In 1921, Vladimir Lenin wrote a letter to a comrade, asking him to ensure that Cecilia Bobrovskaya (1873-1960) be provided with housing. “I have known Bobrovskaya since the epoch before 1905,” Lenin wrote, “and know that she is capable of living in great hardship and be reticent about it excessively.” Bobrovskaya was a member of the Society of Old Bolsheviks, a revolutionary from her youth. She was one of the thousands of committed radicals who helped build the organisations of the working-class across Russia in the decades before the Russian Revolution of 1917.

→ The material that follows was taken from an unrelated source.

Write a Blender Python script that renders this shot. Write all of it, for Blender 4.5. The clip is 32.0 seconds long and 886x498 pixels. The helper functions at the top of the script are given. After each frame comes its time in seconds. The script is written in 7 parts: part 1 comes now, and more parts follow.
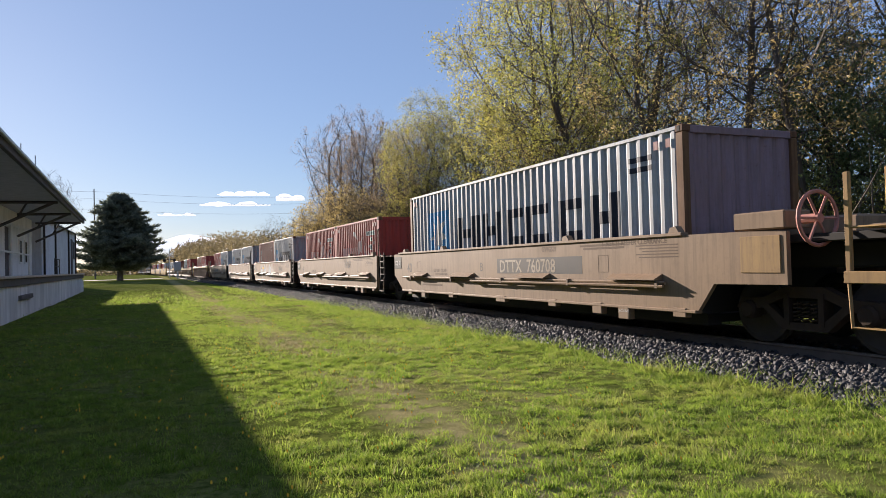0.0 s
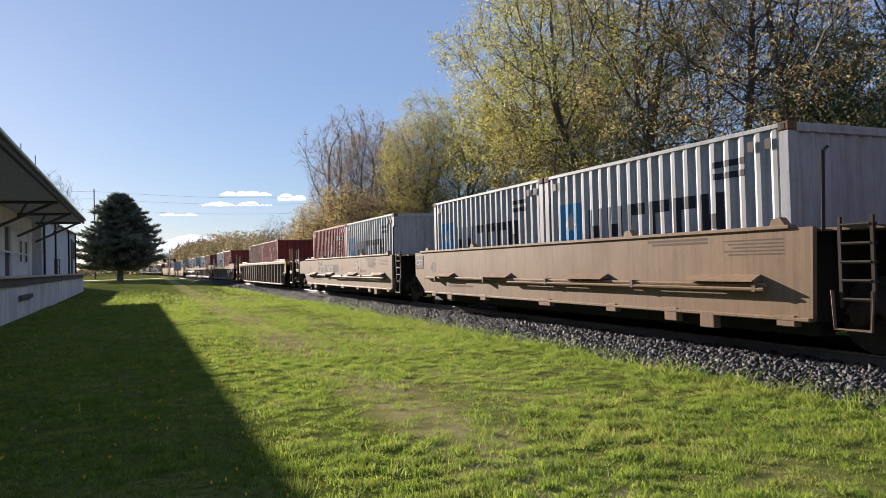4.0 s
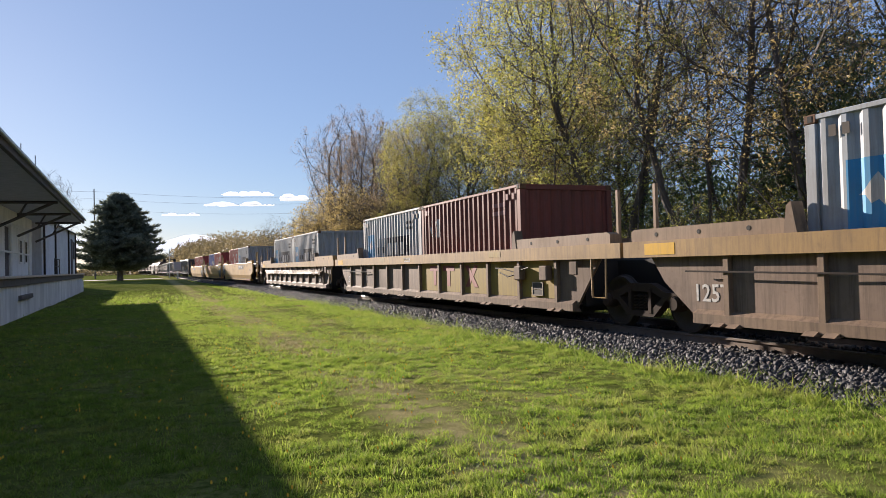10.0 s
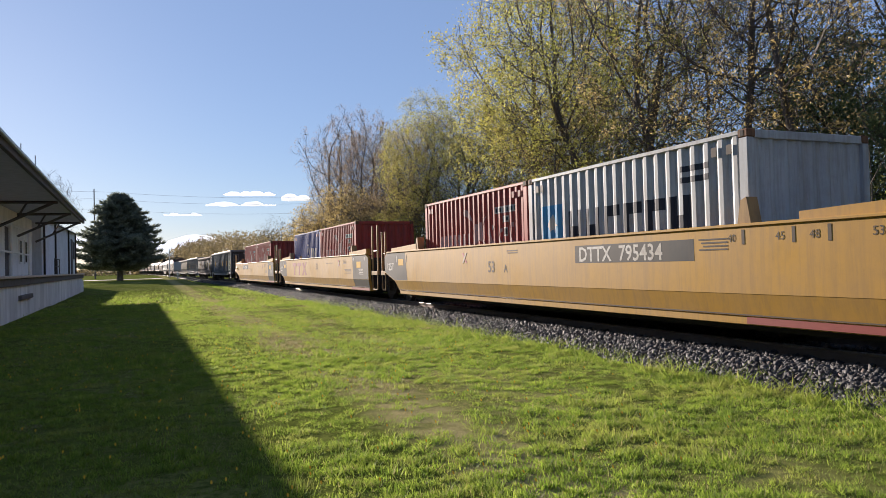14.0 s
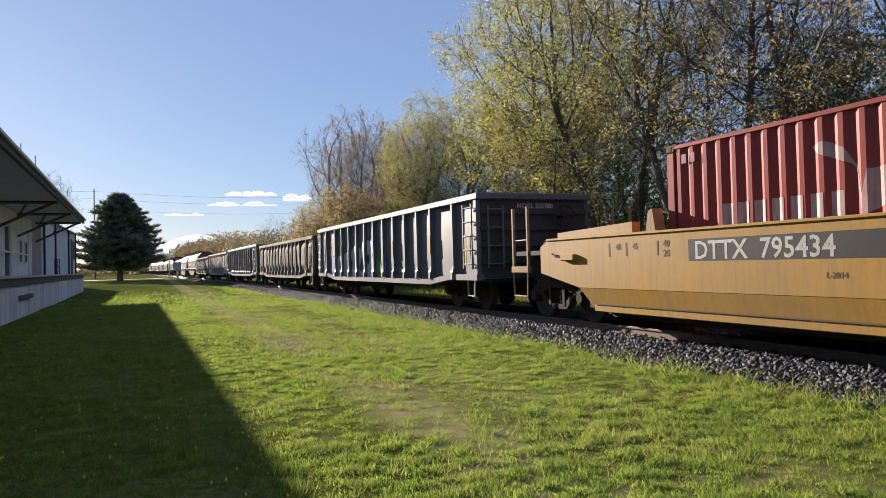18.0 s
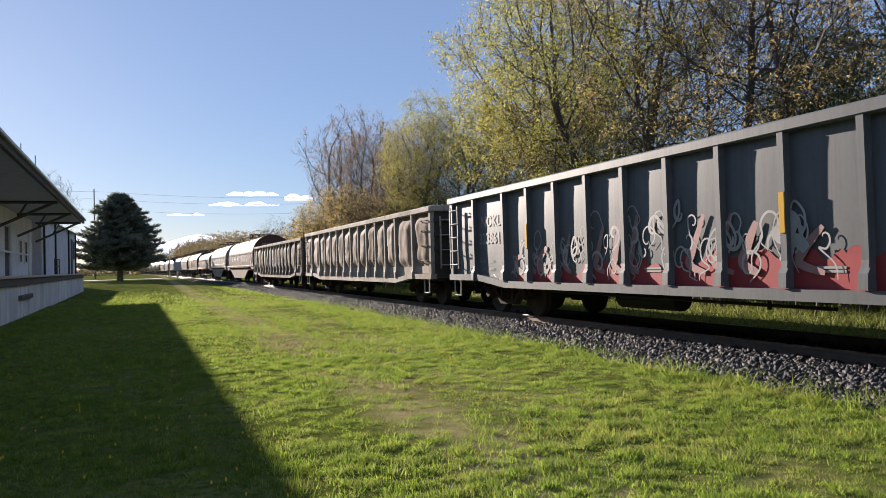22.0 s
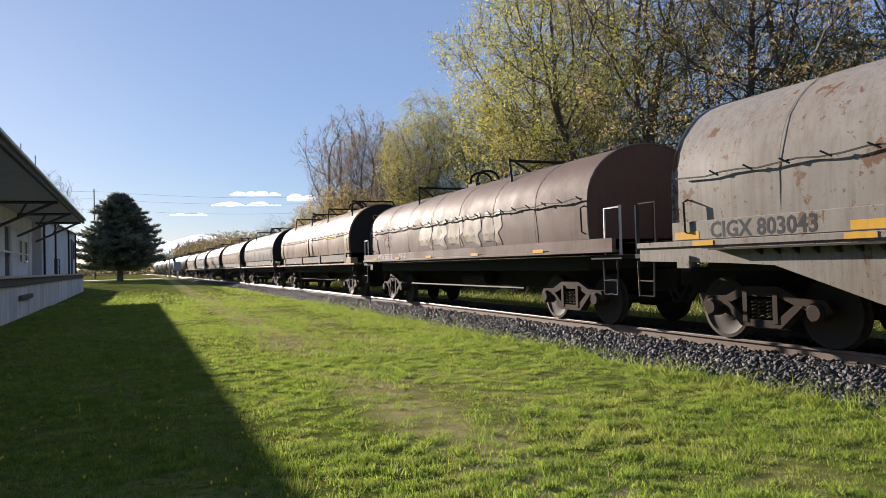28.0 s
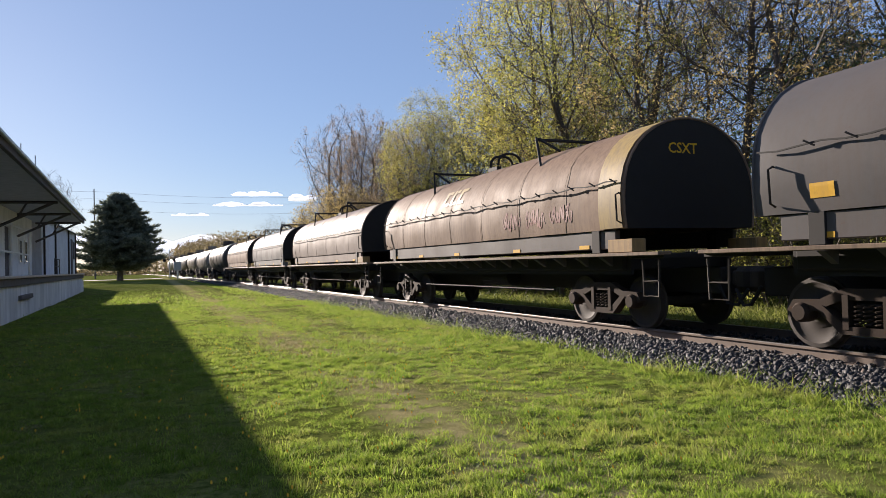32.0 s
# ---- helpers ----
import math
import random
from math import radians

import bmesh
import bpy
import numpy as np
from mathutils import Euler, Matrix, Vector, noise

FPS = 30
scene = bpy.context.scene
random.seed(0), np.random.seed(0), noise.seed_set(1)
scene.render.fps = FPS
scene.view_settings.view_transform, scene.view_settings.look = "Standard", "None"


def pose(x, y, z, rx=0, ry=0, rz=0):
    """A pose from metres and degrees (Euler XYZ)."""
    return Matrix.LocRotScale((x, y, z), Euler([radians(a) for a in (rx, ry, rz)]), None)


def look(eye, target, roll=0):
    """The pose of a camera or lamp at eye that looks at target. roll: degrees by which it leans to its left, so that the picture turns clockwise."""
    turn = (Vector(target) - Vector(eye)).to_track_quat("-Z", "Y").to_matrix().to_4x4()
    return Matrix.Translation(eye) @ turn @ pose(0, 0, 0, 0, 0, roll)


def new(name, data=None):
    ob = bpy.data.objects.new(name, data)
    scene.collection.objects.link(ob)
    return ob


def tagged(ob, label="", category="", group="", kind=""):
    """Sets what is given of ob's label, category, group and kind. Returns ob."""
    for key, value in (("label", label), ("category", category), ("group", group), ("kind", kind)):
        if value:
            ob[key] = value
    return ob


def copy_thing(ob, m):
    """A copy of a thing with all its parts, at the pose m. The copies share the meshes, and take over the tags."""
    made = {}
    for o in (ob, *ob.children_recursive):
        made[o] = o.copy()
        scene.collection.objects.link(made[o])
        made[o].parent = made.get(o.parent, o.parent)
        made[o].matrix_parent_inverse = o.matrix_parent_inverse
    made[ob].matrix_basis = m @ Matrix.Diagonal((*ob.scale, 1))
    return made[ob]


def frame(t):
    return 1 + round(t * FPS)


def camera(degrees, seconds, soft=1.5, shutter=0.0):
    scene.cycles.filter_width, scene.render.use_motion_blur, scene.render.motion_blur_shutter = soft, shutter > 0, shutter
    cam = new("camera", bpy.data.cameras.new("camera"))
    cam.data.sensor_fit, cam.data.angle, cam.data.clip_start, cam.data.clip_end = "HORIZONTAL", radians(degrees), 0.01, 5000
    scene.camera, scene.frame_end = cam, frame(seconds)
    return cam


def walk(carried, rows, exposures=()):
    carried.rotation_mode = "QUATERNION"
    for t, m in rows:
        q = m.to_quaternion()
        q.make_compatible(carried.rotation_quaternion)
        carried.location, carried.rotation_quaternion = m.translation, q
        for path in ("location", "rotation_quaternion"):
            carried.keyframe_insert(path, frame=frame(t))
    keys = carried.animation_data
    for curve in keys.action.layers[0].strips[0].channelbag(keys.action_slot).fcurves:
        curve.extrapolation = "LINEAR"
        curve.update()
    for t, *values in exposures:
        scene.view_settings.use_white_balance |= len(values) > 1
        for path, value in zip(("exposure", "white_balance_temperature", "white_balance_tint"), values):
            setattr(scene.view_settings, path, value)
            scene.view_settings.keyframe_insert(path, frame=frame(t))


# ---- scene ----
# ---------------------------------------------------------------- camera
EYE = (0.0, 0.0, 1.50)
YAW, PITCH, ROLL = radians(22.66), radians(1.17), -1.49
cam = camera(64.3, 32.0, soft=0.7)
AIM = (EYE[0] + 50 * math.sin(YAW) * math.cos(PITCH), EYE[1] + 50 * math.cos(YAW) * math.cos(PITCH), EYE[2] + 50 * math.sin(PITCH))
walk(cam, [(0.0, look(EYE, AIM, ROLL)), (32.0, look(EYE, AIM, ROLL))], exposures=[(0.0, 1.25, 6500, 17), (32.0, 1.25, 6500, 17)])

# ---------------------------------------------------------------- light
SUN_AZ, SUN_EL = radians(-12.6), radians(14.5)
world = bpy.data.worlds.new("sky")
scene.world = world
world.use_nodes = True
wn = world.node_tree.nodes
sky = wn.new("ShaderNodeTexSky")
sky.sky_type = "NISHITA"
sky.sun_disc = False
sky.sun_elevation = SUN_EL
sky.sun_rotation = SUN_AZ
sky.altitude = 100
sky.air_density = 1.0
sky.dust_density = 0.12
sky.ozone_density = 3.0
wn["Background"].inputs["Strength"].default_value = 0.05
# a thin even haze lies over the clear sky
haze = wn.new("ShaderNodeMix")
haze.data_type, haze.blend_type = "RGBA", "MIX"
haze.inputs[0].default_value = 0.5
haze.inputs[7].default_value = (2.55, 3.75, 6.3, 1)
world.node_tree.links.new(sky.outputs[0], haze.inputs[6])
world.node_tree.links.new(haze.outputs[2], wn["Background"].inputs["Color"])

sun = new("sun", bpy.data.lights.new("sun", "SUN"))
sun.data.energy = 5.0
sun.data.angle = radians(0.55)
sun.data.color = (1.0, 0.90, 0.76)
SUN_DIR = Vector((math.sin(SUN_AZ) * math.cos(SUN_EL), math.cos(SUN_AZ) * math.cos(SUN_EL), math.sin(SUN_EL)))
sun.matrix_world = look(SUN_DIR * 300, (0, 0, 0))


# ---------------------------------------------------------------- materials
def nodes_of(name):
    m = bpy.data.materials.new(name)
    m.use_nodes = True
    nt = m.node_tree
    return m, nt, nt.nodes["Principled BSDF"]


def add(nt, kind, **inputs):
    n = nt.nodes.new(kind)
    for k, v in inputs.items():
        n.inputs[k.replace("_", " ")].default_value = v
    return n


def coords(nt, scale=(1, 1, 1), space="Object"):
    tc = nt.nodes.new("ShaderNodeTexCoord")
    mp = nt.nodes.new("ShaderNodeMapping")
    mp.inputs["Scale"].default_value = scale
    nt.links.new(tc.outputs[space], mp.inputs["Vector"])
    return mp.outputs["Vector"]


def noise_tex(nt, vec, scale, detail=4.0, rough=0.55):
    n = add(nt, "ShaderNodeTexNoise", Scale=scale, Detail=detail, Roughness=rough)
    nt.links.new(vec, n.inputs["Vector"])
    return n.outputs["Fac"]


def ramp(nt, fac, stops):
    r = nt.nodes.new("ShaderNodeValToRGB")
    while len(r.color_ramp.elements) < len(stops):
        r.color_ramp.elements.new(0.5)
    for e, (p, c) in zip(r.color_ramp.elements, stops):
        e.position = p
        e.color = (*c, 1) if len(c) == 3 else c
    nt.links.new(fac, r.inputs["Fac"])
    return r.outputs["Color"]


def blend(nt, fac, a, b, mode="MIX"):
    m = nt.nodes.new("ShaderNodeMix")
    m.data_type, m.blend_type = "RGBA", mode
    for sock, val in ((m.inputs[0], fac), (m.inputs[6], a), (m.inputs[7], b)):
        if isinstance(val, bpy.types.NodeSocket):
            nt.links.new(val, sock)
        else:
            sock.default_value = (*val, 1) if isinstance(val, tuple) and len(val) == 3 else val
    return m.outputs[2]


def bumped(nt, bsdf, height, strength=0.3, dist=0.01):
    b = add(nt, "ShaderNodeBump", Strength=strength, Distance=dist)
    nt.links.new(height, b.inputs["Height"])
    nt.links.new(b.outputs["Normal"], bsdf.inputs["Normal"])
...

In this book, Bobrovskaya tells her story of material deprivation and spiritual elevation. A dedicated Bolshevik, she worked hard to build her party and to raise the confidence of Russia’s working-class and peasantry. She worked quietly and tirelessly, helping build the momentum towards both the 1905 and the 1917 Revolutions.
This book reproduces two texts by Bobrovskaya: her own memoirs and her short biography of Lenin. Bobrovskaya describes what it took to make the Revolution — not one push in 1917 but tens of thousands of pushes produced by people like herself, one of the many rank-and-file Bolsheviks.
Cecilia Bobrovskaya
Cecilia Samoylovna Bobrovskaya (1873–1960) was an early Bolshevik activist, revolutionary, and memoirist. She played a notable role in various local organizations of the Bolshevik Party – consequently facing repeated persecution by the authorities of the Russian Empire. She worked for the Comintern between 1918 and 1940, and was a member of the Institute of Marxism-Leninism, the party's central theoretical and research institute, in later years.